TO BE DONE
Make an exact transcription of the material, leaving out all images.

● ● ●

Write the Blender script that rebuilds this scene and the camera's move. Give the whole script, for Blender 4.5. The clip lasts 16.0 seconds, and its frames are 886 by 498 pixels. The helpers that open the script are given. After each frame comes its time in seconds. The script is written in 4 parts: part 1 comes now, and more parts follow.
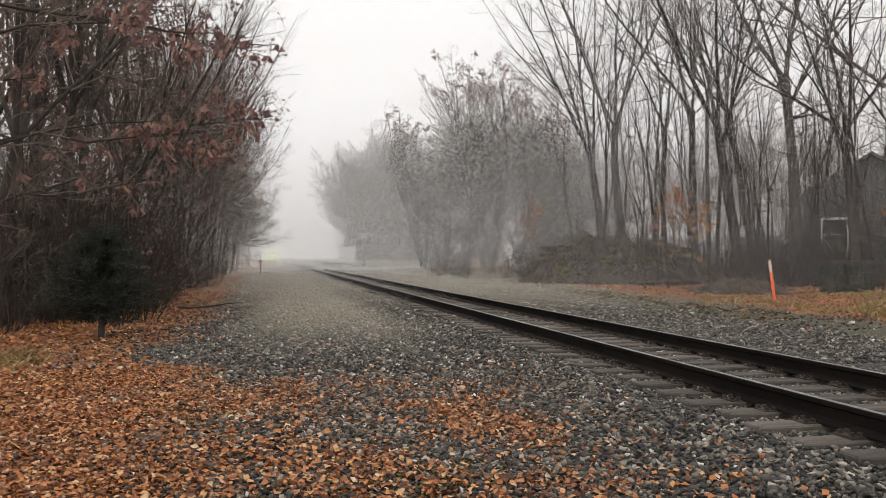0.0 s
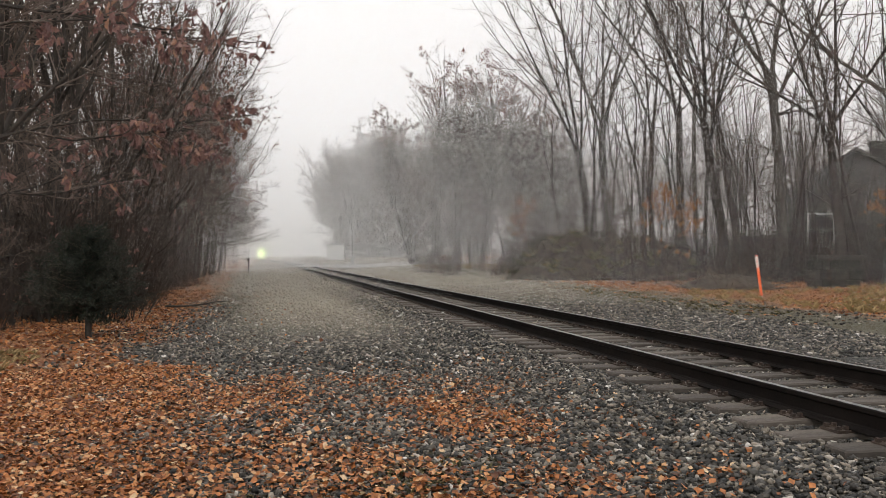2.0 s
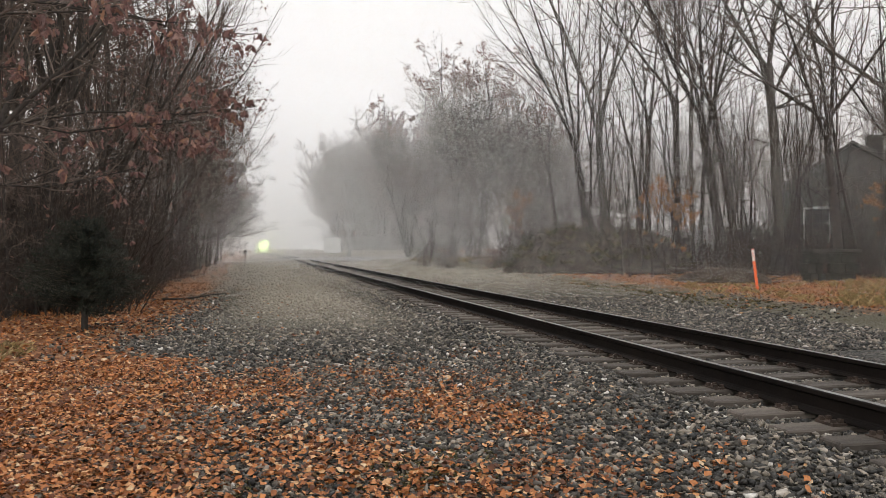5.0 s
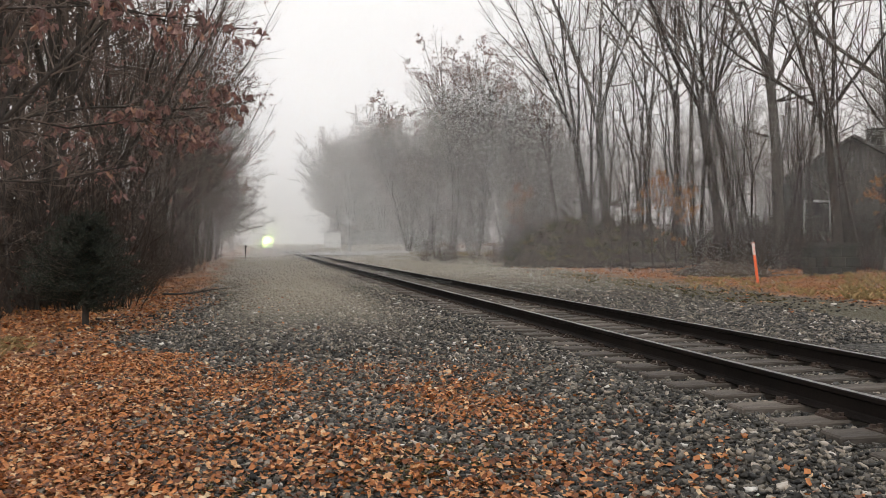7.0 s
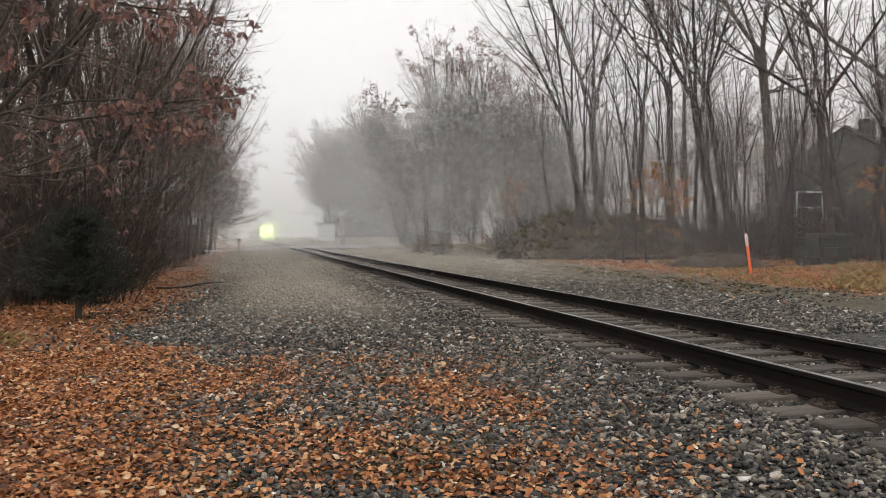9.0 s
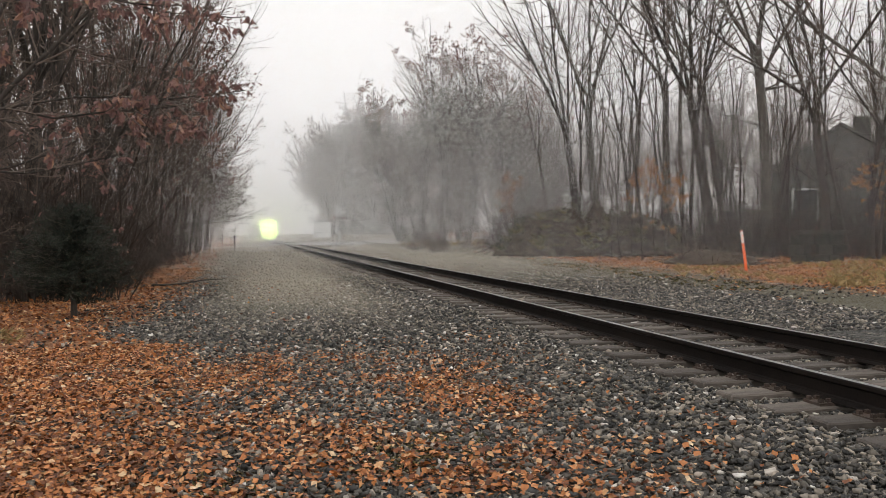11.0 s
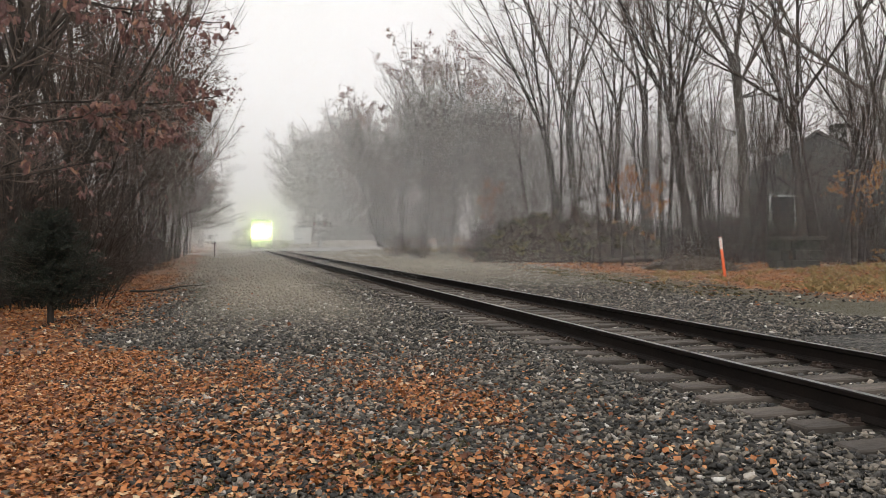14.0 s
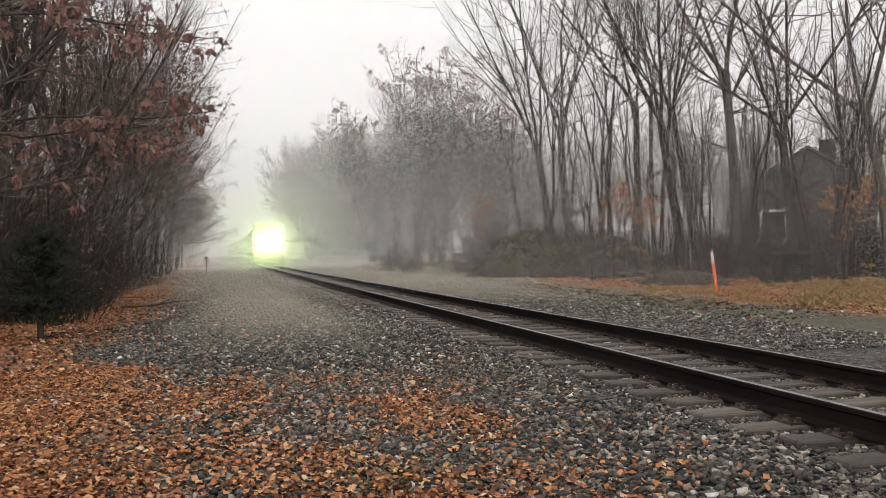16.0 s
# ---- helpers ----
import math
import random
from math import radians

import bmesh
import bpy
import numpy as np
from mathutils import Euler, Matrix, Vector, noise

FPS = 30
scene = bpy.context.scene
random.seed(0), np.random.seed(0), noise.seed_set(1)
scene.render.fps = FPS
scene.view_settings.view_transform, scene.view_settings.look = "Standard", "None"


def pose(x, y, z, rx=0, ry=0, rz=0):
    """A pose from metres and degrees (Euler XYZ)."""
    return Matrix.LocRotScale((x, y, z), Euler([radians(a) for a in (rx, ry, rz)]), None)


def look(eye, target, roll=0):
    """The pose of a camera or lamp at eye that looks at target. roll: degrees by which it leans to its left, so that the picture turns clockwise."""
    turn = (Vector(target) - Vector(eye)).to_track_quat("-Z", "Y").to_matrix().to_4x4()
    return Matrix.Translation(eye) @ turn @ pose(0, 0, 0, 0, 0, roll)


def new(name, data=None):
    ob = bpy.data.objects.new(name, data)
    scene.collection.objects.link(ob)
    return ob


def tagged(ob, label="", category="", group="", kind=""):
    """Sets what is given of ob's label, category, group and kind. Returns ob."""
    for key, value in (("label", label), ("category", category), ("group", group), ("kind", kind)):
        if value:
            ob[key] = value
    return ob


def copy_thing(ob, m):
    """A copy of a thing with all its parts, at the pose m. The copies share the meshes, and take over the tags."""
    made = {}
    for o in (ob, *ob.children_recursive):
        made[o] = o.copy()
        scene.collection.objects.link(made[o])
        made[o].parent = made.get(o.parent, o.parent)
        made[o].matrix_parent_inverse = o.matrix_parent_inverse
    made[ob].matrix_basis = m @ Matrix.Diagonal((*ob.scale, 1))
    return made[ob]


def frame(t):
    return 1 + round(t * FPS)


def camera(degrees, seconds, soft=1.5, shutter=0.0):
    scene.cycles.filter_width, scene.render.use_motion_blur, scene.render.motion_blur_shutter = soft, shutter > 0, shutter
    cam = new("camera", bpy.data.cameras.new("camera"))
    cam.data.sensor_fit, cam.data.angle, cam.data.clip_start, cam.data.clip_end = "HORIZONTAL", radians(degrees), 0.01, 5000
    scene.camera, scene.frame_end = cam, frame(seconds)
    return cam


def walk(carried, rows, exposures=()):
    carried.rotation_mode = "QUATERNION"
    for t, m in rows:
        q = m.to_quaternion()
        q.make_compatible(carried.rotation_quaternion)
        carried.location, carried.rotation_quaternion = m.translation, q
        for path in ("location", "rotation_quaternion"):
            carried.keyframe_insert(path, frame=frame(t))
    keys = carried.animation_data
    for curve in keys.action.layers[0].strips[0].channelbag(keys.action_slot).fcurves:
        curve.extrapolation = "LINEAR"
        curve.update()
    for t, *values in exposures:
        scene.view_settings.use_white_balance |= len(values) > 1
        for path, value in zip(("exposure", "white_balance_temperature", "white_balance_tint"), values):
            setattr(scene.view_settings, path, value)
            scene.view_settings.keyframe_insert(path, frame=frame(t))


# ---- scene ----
HC = 1.40          # eye height over the shoulder
RAIL_TOP = 0.35
TRACK_X = 4.9


def aim(yaw, pitch, roll):
    """Camera pose: yaw to the right of the track's direction, pitch up, roll, in degrees."""
    return pose(0, 0, HC) @ pose(0, 0, 0, 0, 0, -yaw) @ pose(0, 0, 0, 90 + pitch) @ pose(0, 0, 0, 0, 0, roll)


cam = camera(58.35, 16.0, 0.8)
YAW0, PITCH0 = -0.16, -0.16
TURNS = """
0.0 12.308 0.945 0.334
0.5 12.507 1.098 0.290
1.0 12.682 1.161 0.258
1.5 13.001 0.989 0.068
2.0 13.132 0.738 0.043
2.5 13.118 0.550 0.058
3.0 13.144 0.442 0.027
3.5 13.288 0.335 0.095
4.0 13.369 0.331 0.160
6.5 13.354 -0.067 0.034
7.0 13.341 -0.163 0.000
7.5 13.328 -0.227 -0.030
8.0 13.459 -0.296 -0.029
8.5 13.657 -0.521 -0.157
9.0 13.784 -0.717 -0.282
11.5 14.218 -0.921 -0.168
12.0 14.446 -0.715 -0.128
12.5 14.677 -0.530 -0.182
13.0 14.933 -0.454 -0.194
13.5 15.191 -0.481 -0.223
14.0 15.428 -0.503 -0.247
14.5 15.632 -0.408 -0.301
15.0 15.778 -0.275 -0.337
15.5 15.842 -0.041 -0.345
16.0 15.972 0.572 -0.278
"""
rows = []
for line in TURNS.split("\n"):
    if line.strip():
        t, yaw, pitch, roll = (float(a) for a in line.split())
        rows.append((t, aim(yaw + YAW0, pitch + PITCH0, roll)))
walk(cam, rows)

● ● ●

SOLUTION TO THIS PROBLEM
Write the Blender script that rebuilds this scene and the camera's move. Give the whole script, for Blender 4.5. The clip lasts 16.0 seconds, and its frames are 886 by 498 pixels. The helpers that open the script are given. After each frame comes its time in seconds. The script is written in 4 parts: part 1 comes now, and more parts follow.
0.0 s
2.0 s
5.0 s
7.0 s
9.0 s
11.0 s
14.0 s
16.0 s
# ---- helpers ----
import math
import random
from math import radians

import bmesh
import bpy
import numpy as np
from mathutils import Euler, Matrix, Vector, noise

FPS = 30
scene = bpy.context.scene
random.seed(0), np.random.seed(0), noise.seed_set(1)
scene.render.fps = FPS
scene.view_settings.view_transform, scene.view_settings.look = "Standard", "None"


def pose(x, y, z, rx=0, ry=0, rz=0):
    """A pose from metres and degrees (Euler XYZ)."""
    return Matrix.LocRotScale((x, y, z), Euler([radians(a) for a in (rx, ry, rz)]), None)


def look(eye, target, roll=0):
    """The pose of a camera or lamp at eye that looks at target. roll: degrees by which it leans to its left, so that the picture turns clockwise."""
    turn = (Vector(target) - Vector(eye)).to_track_quat("-Z", "Y").to_matrix().to_4x4()
    return Matrix.Translation(eye) @ turn @ pose(0, 0, 0, 0, 0, roll)


def new(name, data=None):
    ob = bpy.data.objects.new(name, data)
    scene.collection.objects.link(ob)
    return ob


def tagged(ob, label="", category="", group="", kind=""):
    """Sets what is given of ob's label, category, group and kind. Returns ob."""
    for key, value in (("label", label), ("category", category), ("group", group), ("kind", kind)):
        if value:
            ob[key] = value
    return ob


def copy_thing(ob, m):
    """A copy of a thing with all its parts, at the pose m. The copies share the meshes, and take over the tags."""
    made = {}
    for o in (ob, *ob.children_recursive):
        made[o] = o.copy()
        scene.collection.objects.link(made[o])
        made[o].parent = made.get(o.parent, o.parent)
        made[o].matrix_parent_inverse = o.matrix_parent_inverse
    made[ob].matrix_basis = m @ Matrix.Diagonal((*ob.scale, 1))
    return made[ob]


def frame(t):
    return 1 + round(t * FPS)


def camera(degrees, seconds, soft=1.5, shutter=0.0):
    scene.cycles.filter_width, scene.render.use_motion_blur, scene.render.motion_blur_shutter = soft, shutter > 0, shutter
    cam = new("camera", bpy.data.cameras.new("camera"))
    cam.data.sensor_fit, cam.data.angle, cam.data.clip_start, cam.data.clip_end = "HORIZONTAL", radians(degrees), 0.01, 5000
    scene.camera, scene.frame_end = cam, frame(seconds)
    return cam


def walk(carried, rows, exposures=()):
    carried.rotation_mode = "QUATERNION"
    for t, m in rows:
        q = m.to_quaternion()
        q.make_compatible(carried.rotation_quaternion)
        carried.location, carried.rotation_quaternion = m.translation, q
        for path in ("location", "rotation_quaternion"):
            carried.keyframe_insert(path, frame=frame(t))
    keys = carried.animation_data
    for curve in keys.action.layers[0].strips[0].channelbag(keys.action_slot).fcurves:
        curve.extrapolation = "LINEAR"
        curve.update()
    for t, *values in exposures:
        scene.view_settings.use_white_balance |= len(values) > 1
        for path, value in zip(("exposure", "white_balance_temperature", "white_balance_tint"), values):
            setattr(scene.view_settings, path, value)
            scene.view_settings.keyframe_insert(path, frame=frame(t))


# ---- scene ----
HC = 1.40          # eye height over the shoulder
RAIL_TOP = 0.35
TRACK_X = 4.9


def aim(yaw, pitch, roll):
    """Camera pose: yaw to the right of the track's direction, pitch up, roll, in degrees."""
    return pose(0, 0, HC) @ pose(0, 0, 0, 0, 0, -yaw) @ pose(0, 0, 0, 90 + pitch) @ pose(0, 0, 0, 0, 0, roll)


cam = camera(58.35, 16.0, 0.8)
YAW0, PITCH0 = -0.16, -0.16
TURNS = """
0.0 12.308 0.945 0.334
0.5 12.507 1.098 0.290
1.0 12.682 1.161 0.258
1.5 13.001 0.989 0.068
2.0 13.132 0.738 0.043
2.5 13.118 0.550 0.058
3.0 13.144 0.442 0.027
3.5 13.288 0.335 0.095
4.0 13.369 0.331 0.160
6.5 13.354 -0.067 0.034
7.0 13.341 -0.163 0.000
7.5 13.328 -0.227 -0.030
8.0 13.459 -0.296 -0.029
8.5 13.657 -0.521 -0.157
9.0 13.784 -0.717 -0.282
11.5 14.218 -0.921 -0.168
12.0 14.446 -0.715 -0.128
12.5 14.677 -0.530 -0.182
13.0 14.933 -0.454 -0.194
13.5 15.191 -0.481 -0.223
14.0 15.428 -0.503 -0.247
14.5 15.632 -0.408 -0.301
15.0 15.778 -0.275 -0.337
15.5 15.842 -0.041 -0.345
16.0 15.972 0.572 -0.278
"""
rows = []
for line in TURNS.split("\n"):
    if line.strip():
        t, yaw, pitch, roll = (float(a) for a in line.split())
        rows.append((t, aim(yaw + YAW0, pitch + PITCH0, roll)))
walk(cam, rows)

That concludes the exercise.